The moral and legal correctness of a brand are not the celebrity’s responsibility.
Lisa Haydon, Priyanka Chopra and Sidharth Malhotra are some Bollywood celebrities who find themselves in a sticky position vis-a-vis the Nirav Modi scam.
While Priyanka is said to be contemplating legal action against the jeweller, for Sid this is an inopportune time to be caught in such crossfire, considering he’s currently promoting his new movie, Aiyaary.
A co-star of Sid’s says, “He has no answer to questions on why he was associated with the brand by doing an ad for it. How does one answer such question? How is one supposed to check on a seemingly impeccable brand’s track record, let alone ascertain where it would be going in the future?”
While Sidharth and PeeCee have decided to sever ties with the jewellery brand, there’s a sense of déja vu the visuals in the ads seem to evoke. A filmmaker on the condition of anonymity says, “We saw a similar finger-pointing when Madhuri Dixit Nene had to face the flak for a brand of noodles she advertised. The moral and legal correctness of a brand are not the celebrity’s responsibility. Priyanka will still escape media inquisition because she’s not in the country. But Sidharth is getting a hard time because he’s promoting Aiyaary.”
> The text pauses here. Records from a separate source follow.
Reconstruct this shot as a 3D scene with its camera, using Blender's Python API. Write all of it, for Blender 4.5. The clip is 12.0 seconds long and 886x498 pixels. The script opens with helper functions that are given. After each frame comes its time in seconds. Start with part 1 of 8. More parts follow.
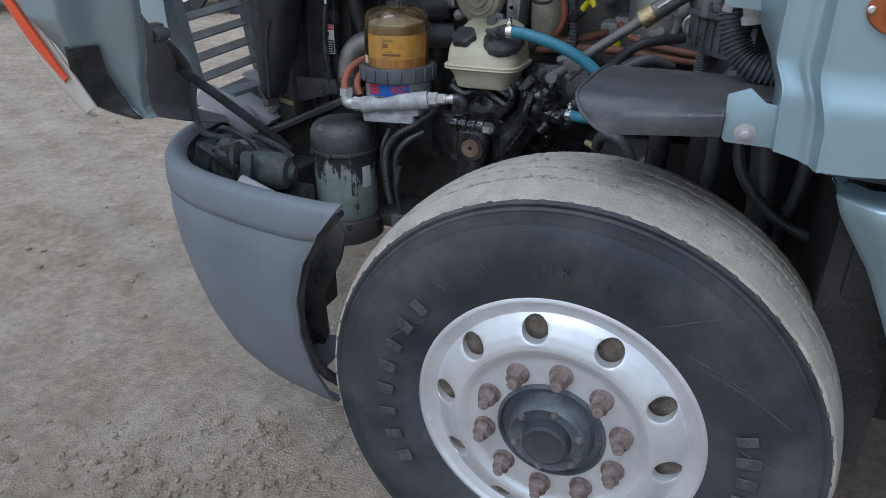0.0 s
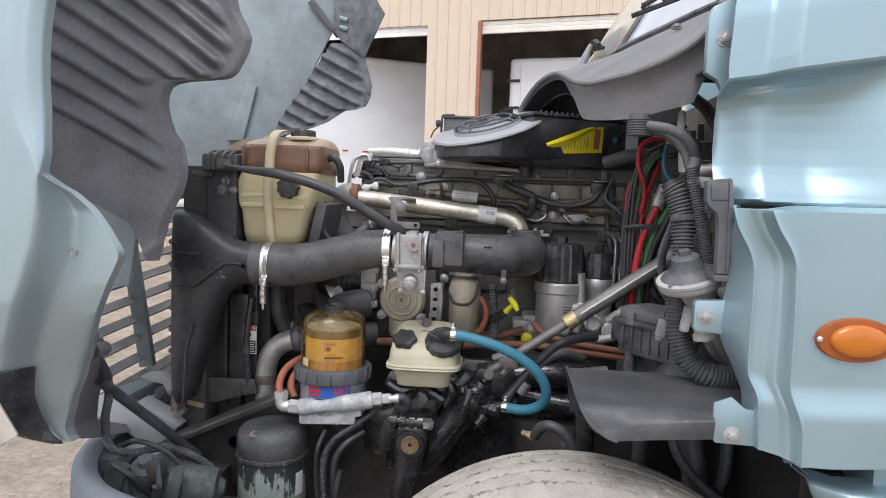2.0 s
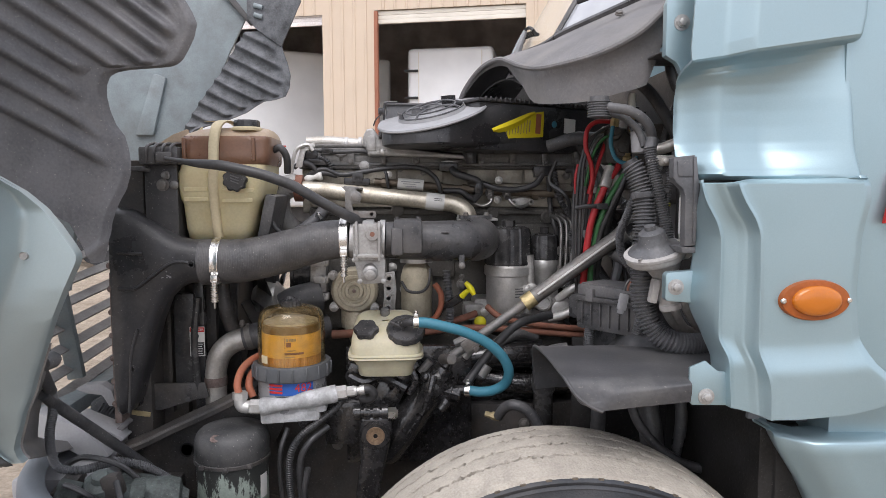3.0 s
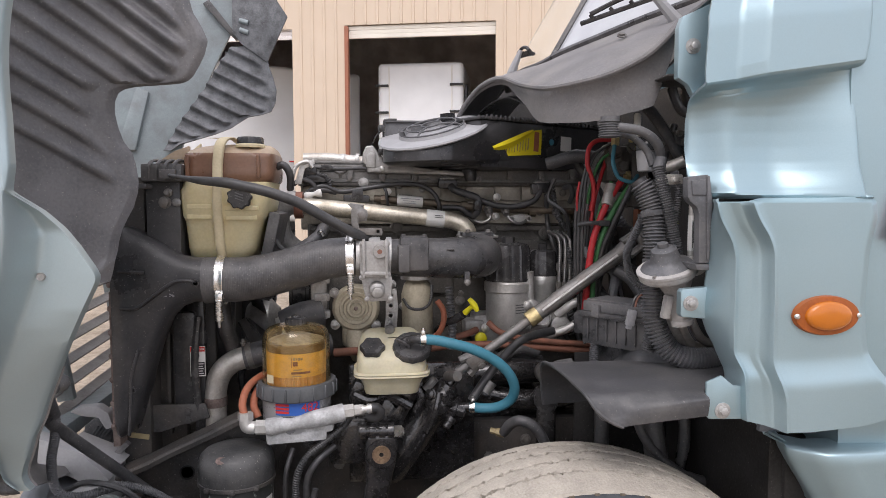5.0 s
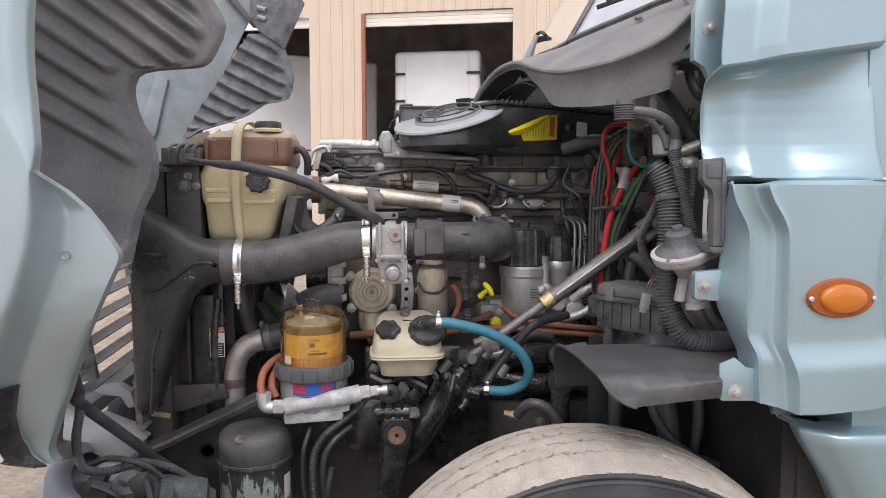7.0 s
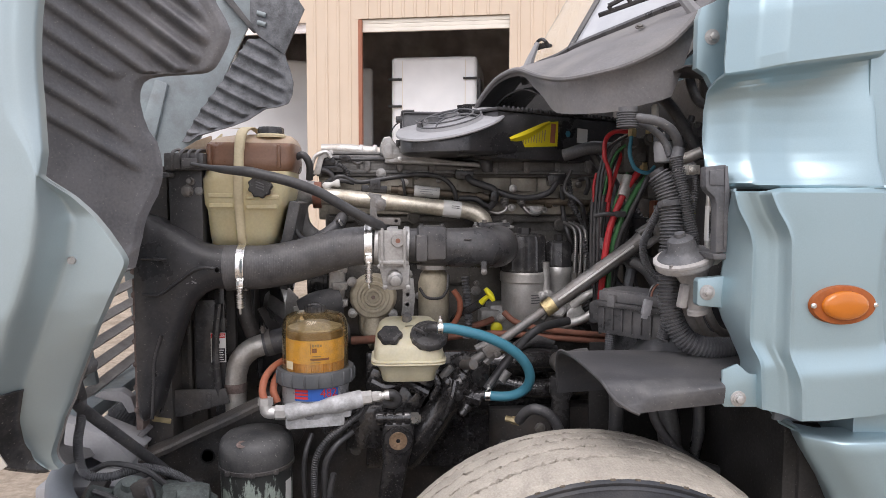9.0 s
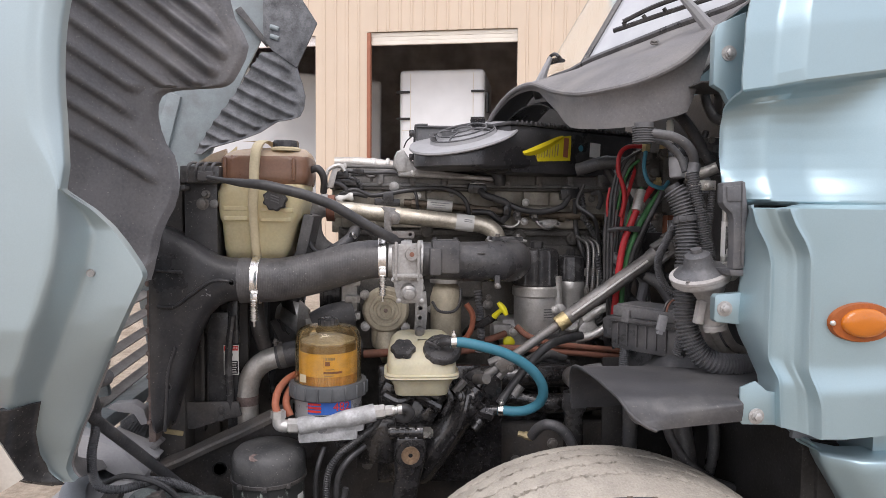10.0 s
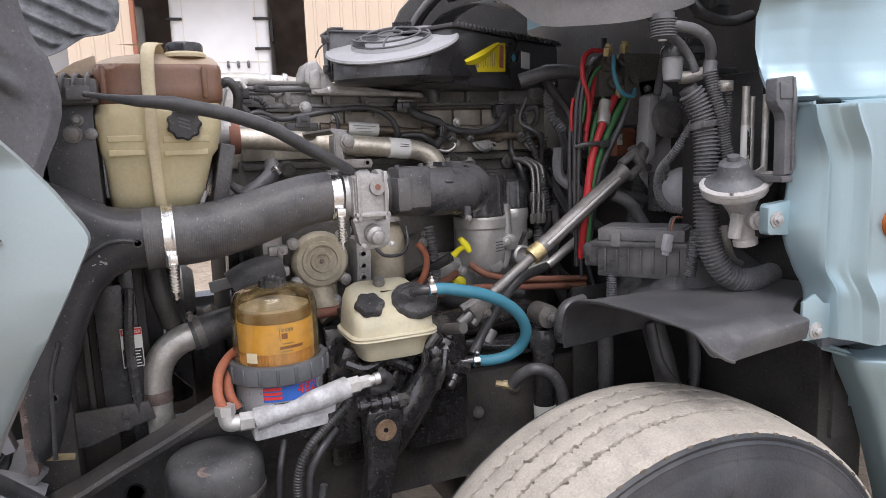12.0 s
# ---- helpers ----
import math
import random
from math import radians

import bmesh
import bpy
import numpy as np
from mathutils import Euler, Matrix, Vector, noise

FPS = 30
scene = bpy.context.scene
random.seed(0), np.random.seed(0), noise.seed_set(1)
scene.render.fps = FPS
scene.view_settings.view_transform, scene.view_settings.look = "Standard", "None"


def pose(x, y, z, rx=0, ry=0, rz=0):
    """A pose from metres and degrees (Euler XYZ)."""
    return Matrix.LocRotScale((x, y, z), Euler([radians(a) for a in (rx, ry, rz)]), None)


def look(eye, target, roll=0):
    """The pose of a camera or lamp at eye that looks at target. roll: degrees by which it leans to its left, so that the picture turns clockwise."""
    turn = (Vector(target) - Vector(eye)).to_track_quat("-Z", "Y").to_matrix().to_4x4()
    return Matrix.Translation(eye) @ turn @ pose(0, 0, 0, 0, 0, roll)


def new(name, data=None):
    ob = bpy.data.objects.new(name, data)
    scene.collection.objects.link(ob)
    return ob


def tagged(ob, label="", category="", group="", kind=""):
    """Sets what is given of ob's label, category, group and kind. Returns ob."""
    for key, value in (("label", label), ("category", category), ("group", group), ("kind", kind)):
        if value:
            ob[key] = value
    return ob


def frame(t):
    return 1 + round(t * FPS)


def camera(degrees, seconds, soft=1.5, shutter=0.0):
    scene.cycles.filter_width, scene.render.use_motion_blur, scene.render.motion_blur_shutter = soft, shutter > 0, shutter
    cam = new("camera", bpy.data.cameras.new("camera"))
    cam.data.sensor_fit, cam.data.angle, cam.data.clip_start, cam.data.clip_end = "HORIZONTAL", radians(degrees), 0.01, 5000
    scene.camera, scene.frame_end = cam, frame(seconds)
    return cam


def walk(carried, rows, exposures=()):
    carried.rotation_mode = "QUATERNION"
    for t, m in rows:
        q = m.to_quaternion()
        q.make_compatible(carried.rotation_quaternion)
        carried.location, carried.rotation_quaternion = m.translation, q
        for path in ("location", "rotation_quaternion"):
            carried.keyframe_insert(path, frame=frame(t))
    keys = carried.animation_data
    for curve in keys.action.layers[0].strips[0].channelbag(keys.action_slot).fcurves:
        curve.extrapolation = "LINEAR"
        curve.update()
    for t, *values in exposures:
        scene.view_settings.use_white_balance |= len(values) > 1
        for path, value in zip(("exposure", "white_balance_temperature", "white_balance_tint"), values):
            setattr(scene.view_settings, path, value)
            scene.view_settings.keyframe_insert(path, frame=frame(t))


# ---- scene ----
cam = camera(66.5, 12.0, soft=0.65)
EXPOSURES = [(0.0, -0.03, 5250, 8), (0.4, 0.30, 5500, 8), (0.7, 0.44, 5480, 10), (1.0, 0.52, 5580, 10), (1.5, 0.65, 5870, 10), (2.0, 0.66, 5930, 12), (3.0, 0.62, 6110, 14), (5.0, 0.57, 6230, 16), (5.5, 0.57, 6230, 16), (6.5, 0.62, 6230, 16), (10.0, 0.64, 6220, 16), (11.0, 0.60, 6210, 16), (11.5, 0.61, 6190, 16), (12.0, 0.84, 6080, 16)]
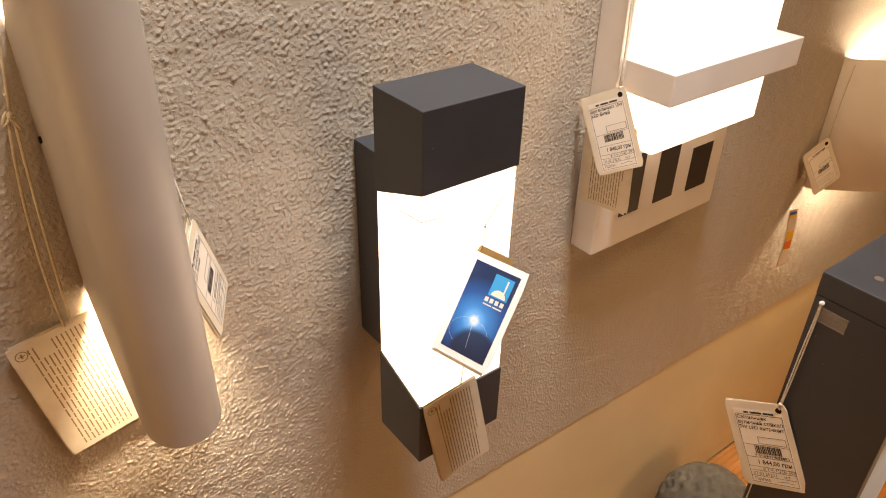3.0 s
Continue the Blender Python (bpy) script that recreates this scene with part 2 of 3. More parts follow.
def tube(points, r, bm=None, sides=6):
    """A round cord along a line of points."""
    bm = bm or bmesh.new()
    pts = [Vector(p) for p in points]
    rings = []
    for i, p in enumerate(pts):
        d = (pts[min(i + 1, len(pts) - 1)] - pts[max(i - 1, 0)]).normalized()
        u = d.cross(Vector((0.31, 0.9, 0.22))).normalized()
        w = d.cross(u)
        rings.append([bm.verts.new(p + r * (math.cos(k * 2 * math.pi / sides) * u + math.sin(k * 2 * math.pi / sides) * w)) for k in range(sides)])
    for a, b in zip(rings, rings[1:]):
        for k in range(sides):
            bm.faces.new((a[k], a[(k + 1) % sides], b[(k + 1) % sides], b[k]))
    bm.faces.new(rings[0][::-1])
    bm.faces.new(rings[-1])
    return bm


def sag(a, b, drop, n=10, side=(0, 0, 0)):
    a, b, side = Vector(a), Vector(b), Vector(side)
    return [a.lerp(b, i / n) + (Vector((0, 0, -drop)) + side) * 4 * (i / n) * (1 - i / n) for i in range(n + 1)]


def plane_pose(tl, tr, bl):
    """Pose, width, height and slant of a card by three of its corners; x along its top edge, z out of its face."""
    tl, tr, bl = Vector(tl), Vector(tr), Vector(bl)
    x = (tr - tl).normalized()
    z = x.cross(tl - bl).normalized()
    y = z.cross(x)
    w, h, k = (tr - tl).length, (tl - bl).dot(y), (tl - bl).dot(x)
    m = Matrix((x, y, z)).transposed().to_4x4()
    m.translation = tl + x * (w - k) / 2 - y * h / 2
    return m, w, h, k / h


def slanted(card, k):
    """Shears a card's sheets and print so that its corners fit the camera's view."""
    lean = Matrix.Identity(4)
    lean[0][1] = k
    for ob in card.children_recursive:
        m, up = ob.matrix_basis.copy(), ob.parent
        while up != card:
            m, up = up.matrix_basis @ m, up.parent
        ob.data.transform(m.inverted() @ lean @ m)
    return card


def thing(name, label, category, group="", at=None):
    ob = tagged(new(name), label, category, group)
    ob.empty_display_size = 0.02
    if at is not None:
        ob.matrix_world = at
    return ob


def sheet(w, h, t, curl=0.0, corner=0.004, z=0.0, n=10, twist=0.0):
    """A card with rounded corners, of a real thickness, a little curled along its height."""
    bm = bmesh.new()

    def z_at(u, v):
        return z + curl * (4 * (v / h) ** 2) + twist * (u / w) * (v / h)

    rows = []
    for j in range(n + 1):
        v = -h / 2 + h * j / n
        d = min(h / 2 - abs(v), corner)
        half = w / 2 - (corner - math.sqrt(max(0.0, corner ** 2 - (corner - d) ** 2)))
        rows.append([(half * k, v) for k in (-1, -0.5, 0, 0.5, 1)])
    top = [[bm.verts.new((u, v, z_at(u, v) + t / 2)) for u, v in r] for r in rows]
    low = [[bm.verts.new((u, v, z_at(u, v) - t / 2)) for u, v in r] for r in rows]
    for j in range(n):
        for i in range(4):
            bm.faces.new((top[j][i], top[j][i + 1], top[j + 1][i + 1], top[j + 1][i]))
            bm.faces.new((low[j][i], low[j + 1][i], low[j + 1][i + 1], low[j][i + 1]))
        bm.faces.new((top[j][0], top[j + 1][0], low[j + 1][0], low[j][0]))
        bm.faces.new((top[j][4], low[j][4], low[j + 1][4], top[j + 1][4]))
    for i in range(4):
        bm.faces.new((top[0][i + 1], top[0][i], low[0][i], low[0][i + 1]))
        bm.faces.new((top[n][i], top[n][i + 1], low[n][i + 1], low[n][i]))
    return bm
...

However, how much can you hold a celebrity responsible, when a product eventually turns out to be of dubious legal, moral or political merit? Veteran actor Naseeruddin Shah opines, “It is advisable for the model to know what he or she is endorsing. But you can’t always know the truth about what you’re selling; there are just too many opinions around.” Adds filmmaker Hansal Mehta, “I definitely feel the celebrities should know what they’re endorsing. They should be held responsible for the claims made in the endorsement of a product.”
Babul Supriyo, a member or parliament, says, “It isn’t the celebrity-model’s duty to examine every product before promoting it, unless it’s a known health hazard like alcohol, cigarettes and gutka.”